EXERCISE DIRECTIONS:
Without the pictures, retype exactly the lines from the top of the entries below through the line that contains "scene = bpy.context.scene".
▬▬▬
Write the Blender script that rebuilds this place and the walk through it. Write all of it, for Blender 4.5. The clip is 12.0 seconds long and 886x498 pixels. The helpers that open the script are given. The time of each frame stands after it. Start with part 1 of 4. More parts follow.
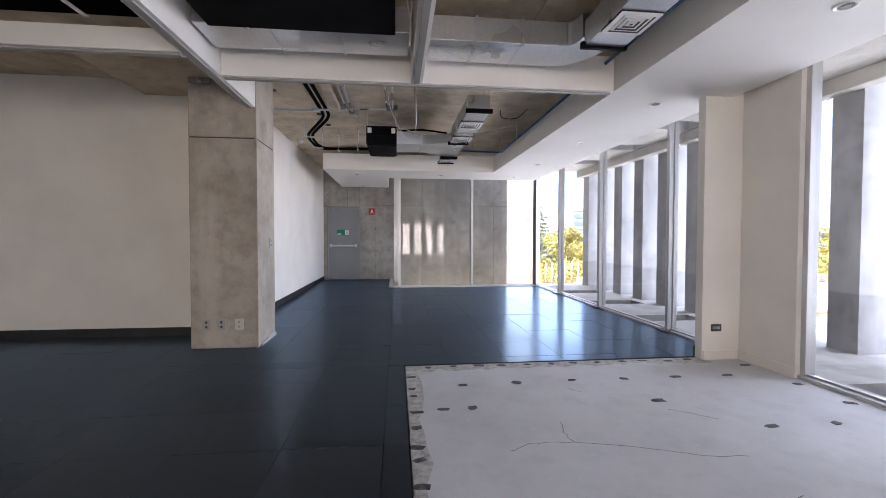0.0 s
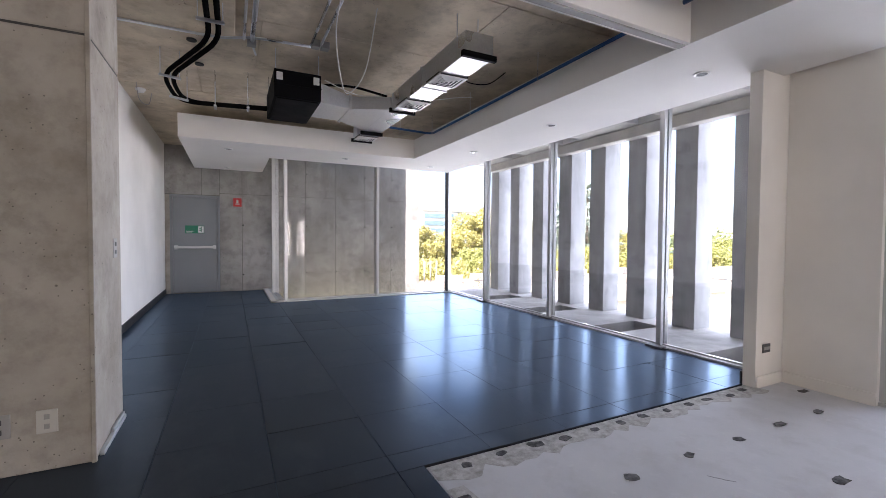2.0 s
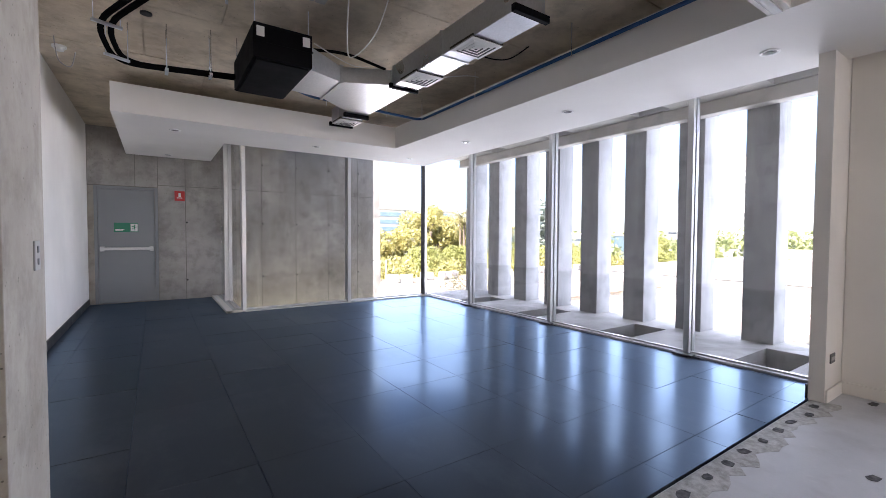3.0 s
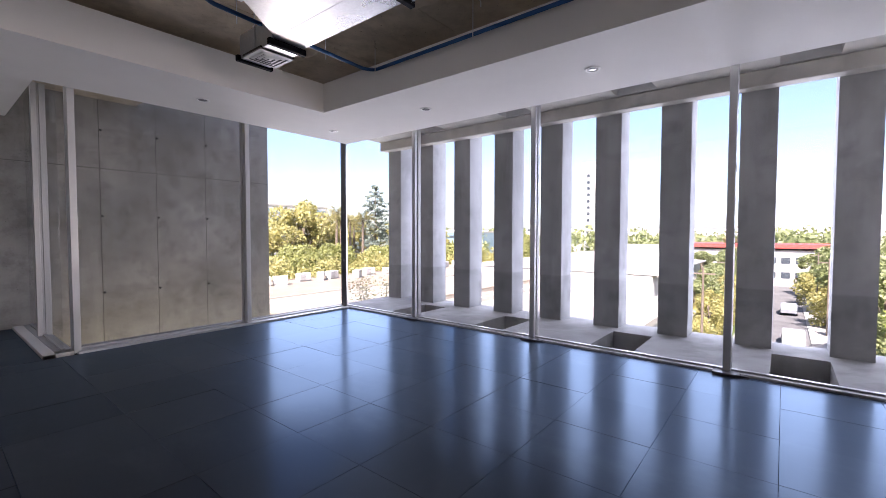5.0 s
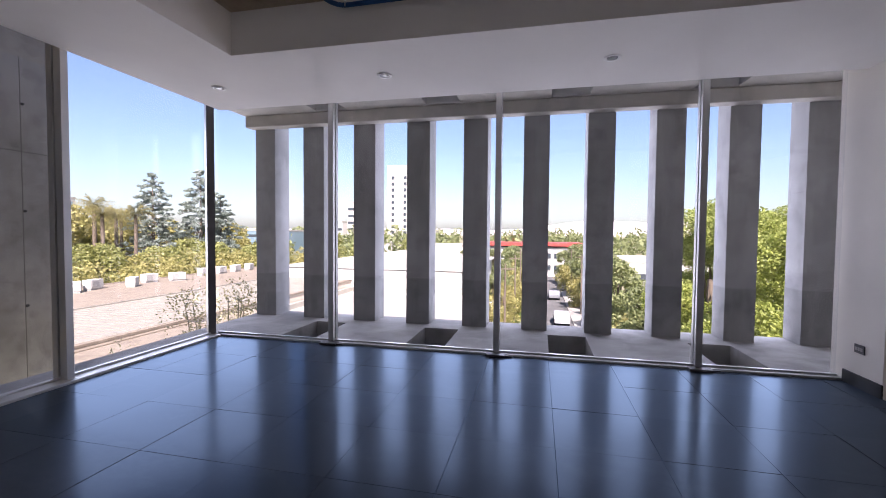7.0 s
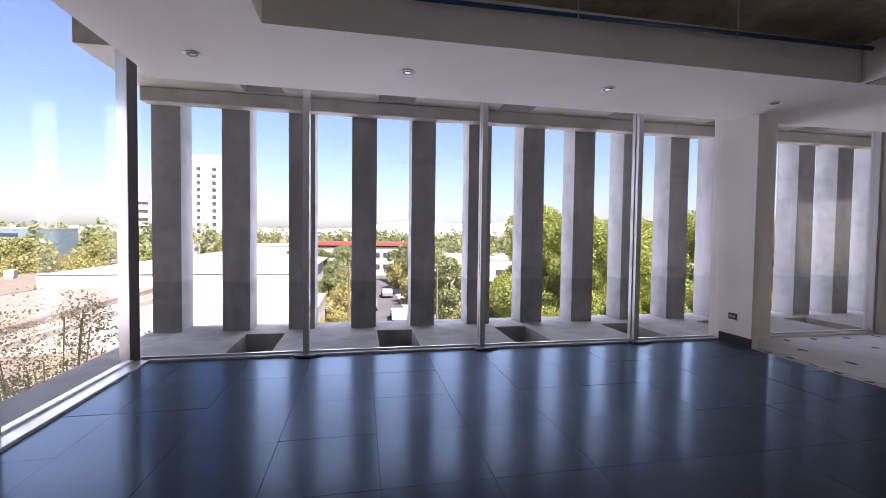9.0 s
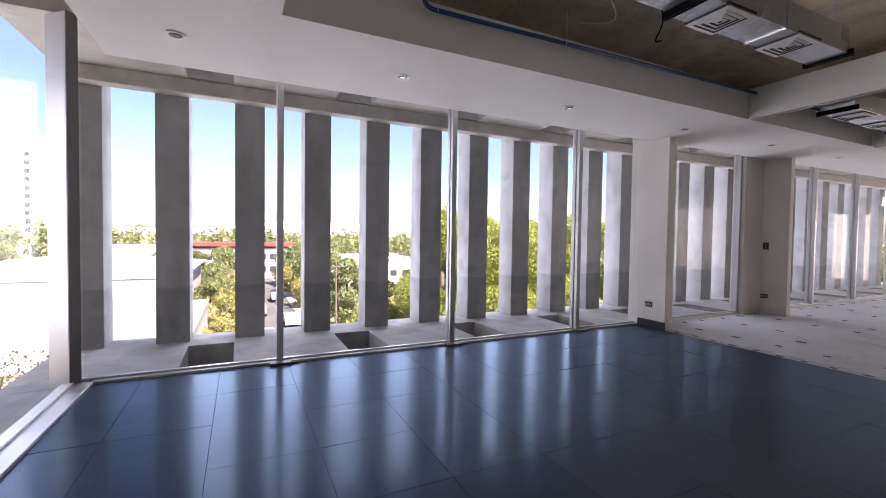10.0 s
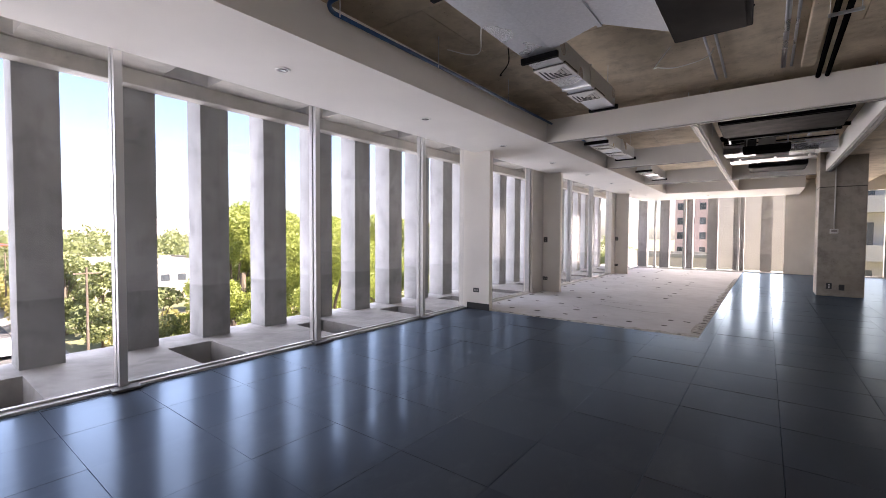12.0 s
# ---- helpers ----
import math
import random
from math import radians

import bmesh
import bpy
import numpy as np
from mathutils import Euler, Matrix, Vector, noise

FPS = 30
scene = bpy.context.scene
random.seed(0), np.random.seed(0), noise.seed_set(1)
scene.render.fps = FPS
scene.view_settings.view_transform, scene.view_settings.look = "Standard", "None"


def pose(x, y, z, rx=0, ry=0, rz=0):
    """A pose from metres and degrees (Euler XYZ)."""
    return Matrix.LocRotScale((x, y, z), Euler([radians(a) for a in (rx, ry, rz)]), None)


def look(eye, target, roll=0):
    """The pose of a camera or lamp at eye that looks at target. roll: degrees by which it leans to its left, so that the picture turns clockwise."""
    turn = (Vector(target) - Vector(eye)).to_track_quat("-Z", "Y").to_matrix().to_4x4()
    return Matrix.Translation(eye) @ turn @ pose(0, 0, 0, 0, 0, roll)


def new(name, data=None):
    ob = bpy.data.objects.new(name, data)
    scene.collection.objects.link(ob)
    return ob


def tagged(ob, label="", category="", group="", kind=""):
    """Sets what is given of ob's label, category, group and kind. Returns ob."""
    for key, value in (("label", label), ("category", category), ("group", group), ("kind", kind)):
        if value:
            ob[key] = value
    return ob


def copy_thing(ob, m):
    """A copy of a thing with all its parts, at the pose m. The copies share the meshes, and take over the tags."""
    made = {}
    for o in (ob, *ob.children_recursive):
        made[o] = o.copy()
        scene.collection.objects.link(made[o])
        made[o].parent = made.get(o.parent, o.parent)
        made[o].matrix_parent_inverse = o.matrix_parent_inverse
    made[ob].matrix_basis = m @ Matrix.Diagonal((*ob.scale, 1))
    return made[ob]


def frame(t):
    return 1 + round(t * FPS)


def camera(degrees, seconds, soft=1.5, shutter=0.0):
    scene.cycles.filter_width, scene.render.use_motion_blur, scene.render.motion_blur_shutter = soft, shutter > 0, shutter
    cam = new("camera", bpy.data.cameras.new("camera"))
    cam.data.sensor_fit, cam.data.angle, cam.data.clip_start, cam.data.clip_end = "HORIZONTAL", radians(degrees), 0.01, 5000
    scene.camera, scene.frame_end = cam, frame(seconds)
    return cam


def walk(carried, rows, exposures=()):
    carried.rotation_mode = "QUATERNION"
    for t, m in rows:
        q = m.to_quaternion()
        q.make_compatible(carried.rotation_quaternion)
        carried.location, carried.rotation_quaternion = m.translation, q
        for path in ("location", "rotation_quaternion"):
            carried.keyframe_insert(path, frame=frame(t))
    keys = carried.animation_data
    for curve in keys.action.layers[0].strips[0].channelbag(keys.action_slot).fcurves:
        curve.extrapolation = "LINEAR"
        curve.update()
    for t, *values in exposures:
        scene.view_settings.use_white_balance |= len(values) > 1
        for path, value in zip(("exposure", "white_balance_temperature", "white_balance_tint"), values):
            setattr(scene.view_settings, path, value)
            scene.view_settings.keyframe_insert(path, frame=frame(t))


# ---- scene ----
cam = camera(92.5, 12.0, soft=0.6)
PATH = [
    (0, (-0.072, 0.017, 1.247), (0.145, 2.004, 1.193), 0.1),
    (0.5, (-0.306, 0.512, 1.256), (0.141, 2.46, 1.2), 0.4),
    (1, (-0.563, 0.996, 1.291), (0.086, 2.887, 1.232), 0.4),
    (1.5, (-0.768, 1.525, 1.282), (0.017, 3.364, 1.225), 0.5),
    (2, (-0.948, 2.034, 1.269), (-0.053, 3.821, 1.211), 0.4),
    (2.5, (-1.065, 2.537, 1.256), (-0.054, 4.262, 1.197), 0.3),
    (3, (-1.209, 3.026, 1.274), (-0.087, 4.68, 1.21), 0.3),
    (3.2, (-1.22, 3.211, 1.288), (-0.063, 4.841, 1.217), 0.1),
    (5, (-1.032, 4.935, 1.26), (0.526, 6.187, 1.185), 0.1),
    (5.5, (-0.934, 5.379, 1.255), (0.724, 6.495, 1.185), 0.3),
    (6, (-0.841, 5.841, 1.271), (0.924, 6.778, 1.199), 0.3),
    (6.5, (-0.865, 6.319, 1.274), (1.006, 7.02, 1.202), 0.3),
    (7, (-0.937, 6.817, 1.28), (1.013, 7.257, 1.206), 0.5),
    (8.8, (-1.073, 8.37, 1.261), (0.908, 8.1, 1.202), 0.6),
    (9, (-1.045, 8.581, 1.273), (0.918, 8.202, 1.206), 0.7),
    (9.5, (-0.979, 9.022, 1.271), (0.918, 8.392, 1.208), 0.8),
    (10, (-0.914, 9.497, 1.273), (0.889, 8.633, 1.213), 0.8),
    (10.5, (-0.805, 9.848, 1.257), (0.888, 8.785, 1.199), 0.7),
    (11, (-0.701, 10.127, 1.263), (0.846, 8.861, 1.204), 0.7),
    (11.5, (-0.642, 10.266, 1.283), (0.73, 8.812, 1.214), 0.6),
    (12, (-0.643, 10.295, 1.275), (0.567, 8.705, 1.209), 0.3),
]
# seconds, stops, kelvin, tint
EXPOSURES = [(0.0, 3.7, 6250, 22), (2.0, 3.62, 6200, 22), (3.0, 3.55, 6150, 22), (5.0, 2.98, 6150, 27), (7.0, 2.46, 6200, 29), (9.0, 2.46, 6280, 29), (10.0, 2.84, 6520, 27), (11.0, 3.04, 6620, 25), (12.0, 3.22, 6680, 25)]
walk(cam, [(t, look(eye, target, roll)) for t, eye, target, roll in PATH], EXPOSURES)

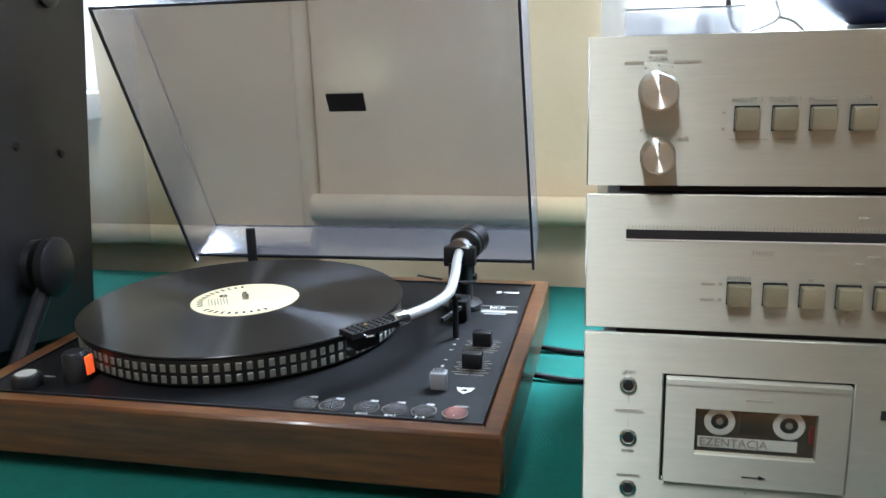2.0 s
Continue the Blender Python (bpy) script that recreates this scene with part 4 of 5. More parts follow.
▬▬▬
THE RESULT:
Write the Blender script that rebuilds this place and the walk through it. Write all of it, for Blender 4.5. The clip is 12.0 seconds long and 886x498 pixels. The helpers that open the script are given. The time of each frame stands after it. Start with part 1 of 4. More parts follow.
0.0 s
2.0 s
3.0 s
5.0 s
7.0 s
9.0 s
10.0 s
12.0 s
# ---- helpers ----
import math
import random
from math import radians

import bmesh
import bpy
import numpy as np
from mathutils import Euler, Matrix, Vector, noise

FPS = 30
scene = bpy.context.scene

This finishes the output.